Spiritual Sunday
Today’s Lenten poem is Oscar Wilde’s “E Tenebris,” Latin for “out of darkness.” Addressing Christ, the speaker feels that he is drowning in a stormier sea “than Simon on thy lake of Galilee” and that his heart “is as some famine-murdered land,/Whence all good things have perished utterly.” (Coleridge’s Ancient Mariner talks of being unable to pray because his heart is “as dry as dust.”) Were he to call out to Christ, the speaker feels that he would receive no more response that the pagan prophets received from Baal in their fire-starting contest with Elijah.
Incidentally, the poet’s sense of being abandoned by God—” He sleeps perchance, or rideth to the chase”—reminds me of a passage in Thomas Hardy’s Tess of the d’Urbervilles. When Tess is raped, Hardy asks about divine protectors:
But, might some say, where was Tess’s guardian angel? where was the providence of her simple faith? Perhaps, like that other god of whom the ironical Tishbite spoke, he was talking, or he was pursuing, or he was in a journey, or he was sleeping and not to be awaked.

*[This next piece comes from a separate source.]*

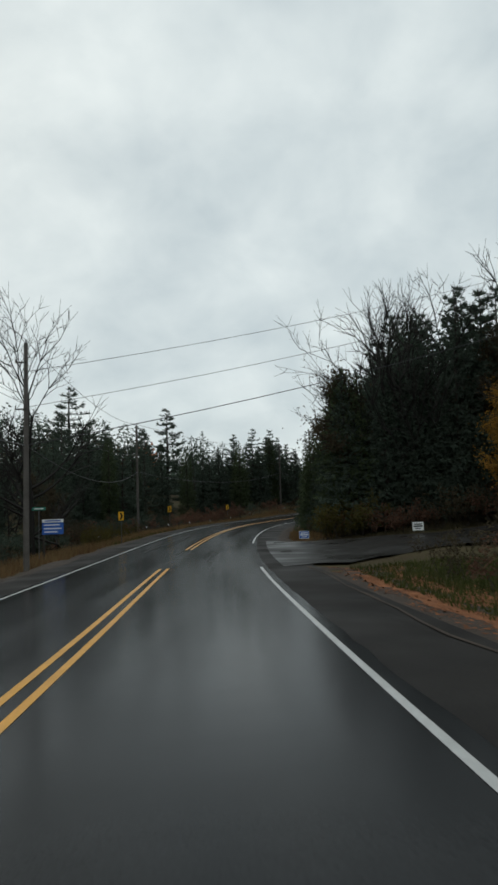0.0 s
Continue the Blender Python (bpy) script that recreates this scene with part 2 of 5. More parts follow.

The poet is reassured in the last three lines of the sonnet. Christ’s wounded hands and “weary human face” indicate that he has not in fact abandoned us. He is down here after all, suffering along with us.
E Tenebris
Come down, O Christ, and help me! reach thy hand,
For I am drowning in a stormier sea
Than Simon on thy lake of Galilee:
The wine of life is spilt upon the sand,
My heart is as some famine-murdered land,
Whence all good things have perished utterly,
And well I know my soul in Hell must lie
If I this night before God’s throne should stand.
“He sleeps perchance, or rideth to the chase,
Like Baal, when his prophets howled that name
From morn to noon on Carmel’s smitten height.”
Nay, peace, I shall behold before the night,
The feet of brass, the robe more white than flame,
The wounded hands, the weary human face.